DATA LINES >>
--- Start ---
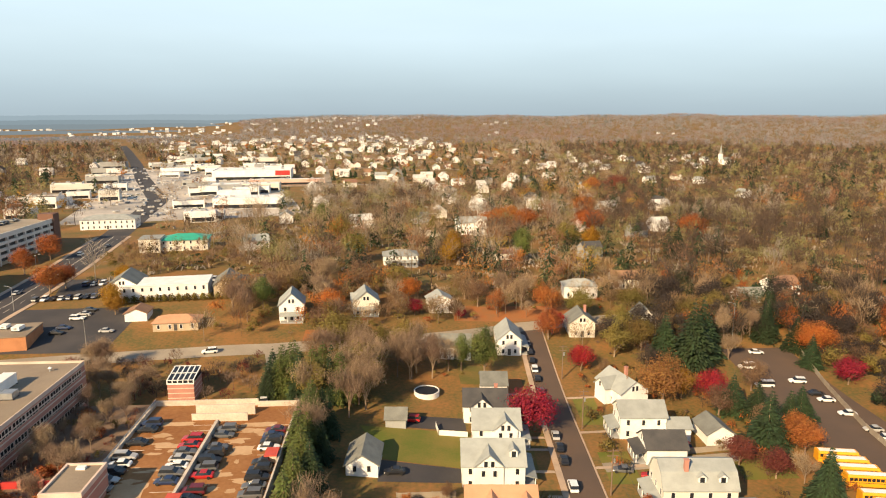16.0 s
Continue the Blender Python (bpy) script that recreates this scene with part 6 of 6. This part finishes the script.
def trees_of(n, r0, r1, a0=-68, a1=54):
    x, y = scatter(n, r0, r1, a0, a1)
    ok = clear(x, y) & ~(town(x, y) & (far_rng.uniform(size=n) > 0.12))
    for a, b in placed:
        ok &= np.hypot(x - a, y - b) > 8.5
    # keep to what lies beyond the planted yards
    ok &= (y > 118) | (x < -250) & (y > -40) | (x > 66)
    ok &= ~((x < -215) & (x > -420) & (y < 205 - 0.25 * (x + 215)) & (y > -60))
    ok &= (y > -110) | (x > -420)
    # the belt of homes has fewer and smaller trees
    az, rr = np.degrees(np.arctan2(x + 55, y + 150)), np.hypot(x + 55, y + 150)
    open_belt = (az > -19) & (az < 4) & (rr > 600) & (rr < 1800)
    ok &= ~open_belt | (far_rng.uniform(size=n) < 0.75)
    return x[ok], y[ok], np.where(open_belt, 0.6, 1.0)[ok]


MIX = (("grey", 0.22), ("olive", 0.12), ("dusk", 0.21), ("brown", 0.22), ("green", 0.12), ("rust", 0.065), ("orange", 0.02), ("yellow", 0.025))
DARKER = {"grey": "dusk", "brown": "dusk", "yellow": "olive", "orange": "rust"}
for r0, r1, a0, a1, n, per, width, hh in ((255, 620, -68, 54, 2300, 170, 0.10, 16.5), (620, 1500, -68, -20, 3800, 52, 0.24, 16.5), (620, 1500, -20, 54, 4600, 52, 0.24, 16)):
    x, y, low = trees_of(n, r0, r1, a0, a1)
    # kinds stand in loose groves
    field = np.sin(x / 57 + 1.3) + np.sin(y / 71 + x / 90) + far_rng.normal(size=len(x)) * 1.7
    order = np.argsort(np.argsort(field)) / max(1, len(x))
    east = (x - 0.2 * (y - 130) > 30) & (far_rng.uniform(size=len(x)) < 0.85) | (x + 0.36 * (y + 150) < -55) & (far_rng.uniform(size=len(x)) < 0.5)
    lo = 0.0
    for kind, share in MIX:
        for dark in (False, True):
            sel = (order >= lo) & (order < lo + share) & (east == dark)
            if not sel.sum():
                continue
            k = DARKER.get(kind, kind) if dark else kind
            h = hh * far_rng.uniform(0.6, 1.3, sel.sum()) * low[sel]
            r = h * far_rng.uniform(0.28, 0.46, sel.sum())
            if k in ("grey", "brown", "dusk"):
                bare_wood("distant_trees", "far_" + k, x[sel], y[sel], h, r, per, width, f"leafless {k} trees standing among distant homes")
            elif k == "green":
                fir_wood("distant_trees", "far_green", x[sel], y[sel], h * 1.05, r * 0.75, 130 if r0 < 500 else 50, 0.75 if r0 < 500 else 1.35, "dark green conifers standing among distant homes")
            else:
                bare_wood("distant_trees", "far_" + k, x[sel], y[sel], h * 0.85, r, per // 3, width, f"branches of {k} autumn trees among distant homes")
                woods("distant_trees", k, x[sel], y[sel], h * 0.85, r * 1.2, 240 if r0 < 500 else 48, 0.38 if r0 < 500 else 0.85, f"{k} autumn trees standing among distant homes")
        lo += share

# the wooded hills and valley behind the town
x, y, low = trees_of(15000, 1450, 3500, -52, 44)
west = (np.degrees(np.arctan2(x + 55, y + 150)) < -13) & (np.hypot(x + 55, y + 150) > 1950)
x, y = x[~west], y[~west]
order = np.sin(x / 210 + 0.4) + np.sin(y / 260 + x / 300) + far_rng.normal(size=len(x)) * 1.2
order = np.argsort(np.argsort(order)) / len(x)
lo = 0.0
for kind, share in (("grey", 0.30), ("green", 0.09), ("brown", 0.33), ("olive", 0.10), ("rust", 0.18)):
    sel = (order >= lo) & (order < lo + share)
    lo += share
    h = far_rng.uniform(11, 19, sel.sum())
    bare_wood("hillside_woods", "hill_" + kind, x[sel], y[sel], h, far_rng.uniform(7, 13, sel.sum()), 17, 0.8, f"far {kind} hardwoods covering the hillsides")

# rough grass, brush and hedges under and between those trees
for kind, n in (("olive", 1500), ("grey", 1100), ("brown", 1500), ("green", 500)):
    for r0, r1 in ((240, 620), (620, 1500)):
        x, y, low = trees_of(n, r0, r1, -60, 48)
        h = far_rng.uniform(1.0, 3.4, len(x))
        woods("brush", kind, x, y, h, far_rng.uniform(2.5, 6.0, len(x)), 16 if r0 < 500 else 9, 0.7 if r0 < 500 else 1.4, f"rough {kind} brush and hedges between distant gardens")

# far pale buildings, too small to tell apart, in loose hamlets
specks = Geo()
for n, r0, r1, a0, a1, most in ((22, 1750, 2900, -20, -1, 7), (60, 2120, 4050, -50, -15, 9), (9, 3000, 3250, -12, 0, 8), (4, 2000, 2900, 2, 24, 3)):
    for k in range(n):
        cx, cy = (float(v[0]) for v in scatter(1, r0, r1, a0, a1))
        for j in range(srng.randrange(2, most)):
            x, y = cx + srng.gauss(0, 80), cy + srng.gauss(0, 40)
            s = srng.uniform(0.45, 1.05)
            specks.obox(x, y, 13 * s, 8 * s, gz(x, y) - 1, gz(x, y) + 8 * s, srng.uniform(-20, 20))
tagged(part("far_buildings", specks, surf("far_pale_walls", (0.66, 0.66, 0.65), (0.36, 0.36, 0.36), 0.9, 0.01, 0.05)), "scattered pale buildings far off in the valley", "buildings", kind="stuff")


# the last ridges before the sky; distance haze is painted in as blue emission
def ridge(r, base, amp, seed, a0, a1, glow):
    mat = bpy.data.materials.new("haze_glow_ridge")
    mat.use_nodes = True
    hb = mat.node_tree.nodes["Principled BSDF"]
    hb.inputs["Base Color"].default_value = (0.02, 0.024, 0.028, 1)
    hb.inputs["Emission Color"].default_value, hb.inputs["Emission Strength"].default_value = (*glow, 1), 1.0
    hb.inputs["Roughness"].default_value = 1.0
    pts, n = [], int((a1 - a0) * 8)
    rr = random.Random(seed)
    for i in range(n + 1):
        d = a0 + (a1 - a0) * i / n
        a = radians(d)
        fade = min(1.0, (d - a0) / 6, (a1 - d) / 6)
        z = -10 + (base + 10) * max(0.0, fade) ** 0.6 + amp * (math.sin(a * 7 + seed) + 0.5 * math.sin(a * 19 + seed * 3) + 0.25 * math.sin(a * 53)) + rr.uniform(-0.8, 0.8) * r / 3000
        x, y = -55 + r * math.sin(a), -150 + r * math.cos(a)
        pts += [(x, y, -30), (x, y, z), (x + 60 * math.sin(a), y + 60 * math.cos(a), z - 4)]
    g = Geo().add(pts, [(3 * i + k, 3 * i + 3 + k, 3 * i + 4 + k, 3 * i + 1 + k) for i in range(n) for k in (0, 1)])
    structure("backdrop_ridge", g, mat, "horizon ridge with blue-grey haze painted in as glow", "backdrop")


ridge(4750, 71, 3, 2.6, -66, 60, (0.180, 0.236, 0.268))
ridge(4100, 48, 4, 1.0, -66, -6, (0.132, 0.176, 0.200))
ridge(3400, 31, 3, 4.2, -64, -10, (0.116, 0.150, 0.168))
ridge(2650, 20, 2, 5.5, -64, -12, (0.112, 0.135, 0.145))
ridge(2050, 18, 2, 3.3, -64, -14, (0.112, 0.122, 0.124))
# church with a steeple on the eastern rise
church = thing("church", pose(395, 800, gz(395, 800), 0, 0, 20) @ Matrix.Diagonal((0.7, 0.7, 0.7, 1)), "white church with a tall pointed steeple", "church")
part("nave", Geo().box(-20, 10, -7, 7, -1, 9).extrude_x([(-7, 9), (7, 9), (0, 15)], -20, 10), WHITE, church)
part("roof", Geo().extrude_x(gable_prof(7, 9, 6), -20.5, 10.5), ROOF_GREY, church)
part("tower", Geo().box(-26, -20, -3, 3, -1, 22), WHITE, church)
part("spire", Geo().tube((-23, 0, 22), (-23, 0, 42), 3.2, 0.1, 8), ROOF_LIGHT, church)


# ---- growth between the near houses and roads ----
PAVED = ((-192, -80, -140, -52, 4), (-186, -94, -124, -127, 4), (-130, -82, -92, 20, 2), (-188, -54, -126, 27, 2), (27, -75, 56, 66, 2), (-204, 60, -156, 100, 1), (-80, -9, -52, 26, 0), (-204, -94, -118, -80, 2), (-190, -182, -126, -146, 0), (-77, 24, -52, 46, 0), (-84, -36, -58, 28, 0), (-205, 110, -125, 146, 0))


def free(x, y, gap=1.0, road_gap=6.5):
    ok = (line_distance(x, y, SIDE) > road_gap + 1.0) & (line_distance(x, y, SOUTH) > road_gap + 1.5) & (line_distance(x, y, MAIN) > road_gap + 6) & (line_distance(x, y, NORTH) > road_gap)
    for cx, cy, r in FOOT:
        ok &= np.hypot(x - cx, y - cy) > r + gap
    for x0, y0, x1, y1, m in PAVED:
        ok &= ~((x > min(x0, x1) - m) & (x < max(x0, x1) + m) & (y > min(y0, y1) - m) & (y < max(y0, y1) + m))
    return ok


def grow(zone, n, mix, h0, h1, per, size, fat=(0.4, 0.55), gap=1.0, what="undergrowth", level=None):
    x0, x1, y0, y1 = zone
    x, y = far_rng.uniform(x0, x1, n), far_rng.uniform(y0, y1, n)
    ok = free(x, y, gap) if level is None else x < 1e9
    x, y = x[ok], y[ok]
    pick = far_rng.choice(len(mix), len(x))
    for i, kind in enumerate(mix):
        if kind in mix[:i]:
            continue
        sel = np.isin(pick, [j for j, k in enumerate(mix) if k == kind])
        if sel.sum():
            h = far_rng.uniform(h0, h1, sel.sum())
            r = h * far_rng.uniform(*fat, sel.sum())
            if kind in ("grey", "dusk", "brown", "maroon"):
                bare_wood(what, kind, x[sel], y[sel], h, r, int(per * 1.5), 0.035 + 0.003 * h1, f"dense twiggy {kind} {what} between yards and roads", level)
            else:
                woods(what, kind, x[sel], y[sel], h, r, per * 2, size * 0.65, f"dense {kind} {what} between yards and roads", near=True, level=level)


YARDS = (-94, -60, -112, 34)
grow(YARDS, 190, ("brown", "rust", "olive", "grey"), 1.0, 3.0, 70, 0.26, (0.5, 0.9))
grow((-60, -40, -120, 60), 60, ("brown", "olive", "rust"), 0.8, 1.8, 50, 0.2, (0.5, 0.9), 0.3)
grow((2, 30, -124, -50), 260, ("brown", "dusk", "rust", "brown"), 1.0, 3.4, 70, 0.26, (0.5, 0.9), 0.4)
grow((-24, 26, -120, 70), 330, ("brown", "rust", "olive", "dusk"), 0.9, 2.8, 70, 0.26, (0.5, 0.9), 0.4)
grow((-124, -88, -136, -80), 130, ("brown", "dusk", "green", "olive"), 1.0, 3.2, 70, 0.26, (0.5, 0.9))
grow((-130, 40, 66, 122), 160, ("brown", "rust", "grey", "olive"), 1.0, 3.4, 70, 0.28, (0.5, 0.9))
grow((56, 120, -110, 120), 260, ("brown", "dusk", "dusk", "olive", "dusk", "green"), 5.0, 11.0, 240, 0.42, (0.35, 0.5), 1.0, "wood")
grow((-268, -212, -112, -4), 400, ("dusk", "dusk", "dusk", "green", "green", "dusk", "dusk", "green"), 6.0, 10.5, 260, 0.42, (0.36, 0.52), 1.0, "wood")
grow((-345, -266, -112, -58), 170, ("dusk", "dusk", "green", "dusk"), 5.0, 9.0, 200, 0.42, (0.36, 0.52), 1.0, "wood")
grow((-262, -220, -12, 76), 80, ("dusk", "maroon", "dusk"), 4.0, 9.0, 200, 0.4, (0.36, 0.52), 1.0, "wood")
grow((-132, 14, 66, 124), 130, ("grey", "brown", "grey", "rust", "olive", "brown"), 6.0, 12.0, 190, 0.34, (0.33, 0.48), 1.5, "wood")
grow((8, 125, 66, 135), 170, ("dusk", "brown", "green", "dusk", "rust", "grey"), 7.0, 14.0, 220, 0.4, (0.33, 0.48), 1.5, "wood")
grow((-156, -129, -51, -18), 90, ("grey", "grey", "maroon", "brown", "grey"), 1.0, 3.0, 90, 0.2, (0.5, 0.8), what="shrubbery", level=8.55)
grow((-145, -129, -15, 19), 60, ("brown", "grey", "maroon", "olive"), 1.0, 3.0, 90, 0.2, (0.5, 0.8), what="shrubbery", level=8.55)
grow((-162, -108, 28, 54), 70, ("grey", "dusk", "maroon", "grey"), 2.0, 5.5, 130, 0.26, (0.4, 0.6), what="shrubbery")
grow((-200, -96, 146, 200), 70, ("grey", "brown", "olive", "grey"), 4.0, 10.0, 170, 0.34, (0.35, 0.5), 1.5, "wood")
grow((-132, -96, 104, 150), 50, ("grey", "brown", "olive", "grey"), 5.0, 11.0, 190, 0.34, (0.35, 0.5), 1.5, "wood")
# more single trees among the houses
spot = random.Random(77)
for zone, n, mix, h0, h1 in (((-94, -60, -112, 34), 26, ("grey", "grey", "olive", "grey"), 8, 13), ((2, 26, -124, -52), 34, ("dusk", "brown", "dusk", "grey", "rust"), 9, 15), ((2, 22, -50, 28), 7, ("grey", "brown", "maroon"), 6, 9), ((-98, -60, 30, 62), 22, ("grey", "brown", "olive", "grey"), 9, 14), ((-24, -1, -110, 60), 16, ("brown", "rust", "olive"), 3, 6), ((-124, -90, -134, -84), 18, ("grey", "grey", "green", "olive"), 7, 12), ((56, 100, -100, 110), 16, ("dusk", "rust", "grey"), 8, 13)):
    done = 0
    while done < n:
        x, y = spot.uniform(zone[0], zone[1]), spot.uniform(zone[2], zone[3])
        done += 1
        if bool(free(np.array([x]), np.array([y]), 1.6)[0]):
            plant(spot.choice(mix), x, y, spot.uniform(h0, h1), 1.2)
--- End ---
WORK INSTRUCTIONS >>
Each line from the line containing "Continue the Blender" through the line containing "return x[ok], y[ok], np.where(open_belt, 0.6, 1.0)[ok]" is to be transcribed exactly, and no other line.

EXERCISE OUTPUT >>
Continue the Blender Python (bpy) script that recreates this scene with part 6 of 6. This part finishes the script.
def trees_of(n, r0, r1, a0=-68, a1=54):
    x, y = scatter(n, r0, r1, a0, a1)
    ok = clear(x, y) & ~(town(x, y) & (far_rng.uniform(size=n) > 0.12))
    for a, b in placed:
        ok &= np.hypot(x - a, y - b) > 8.5
    # keep to what lies beyond the planted yards
    ok &= (y > 118) | (x < -250) & (y > -40) | (x > 66)
    ok &= ~((x < -215) & (x > -420) & (y < 205 - 0.25 * (x + 215)) & (y > -60))
    ok &= (y > -110) | (x > -420)
    # the belt of homes has fewer and smaller trees
    az, rr = np.degrees(np.arctan2(x + 55, y + 150)), np.hypot(x + 55, y + 150)
    open_belt = (az > -19) & (az < 4) & (rr > 600) & (rr < 1800)
    ok &= ~open_belt | (far_rng.uniform(size=n) < 0.75)
    return x[ok], y[ok], np.where(open_belt, 0.6, 1.0)[ok]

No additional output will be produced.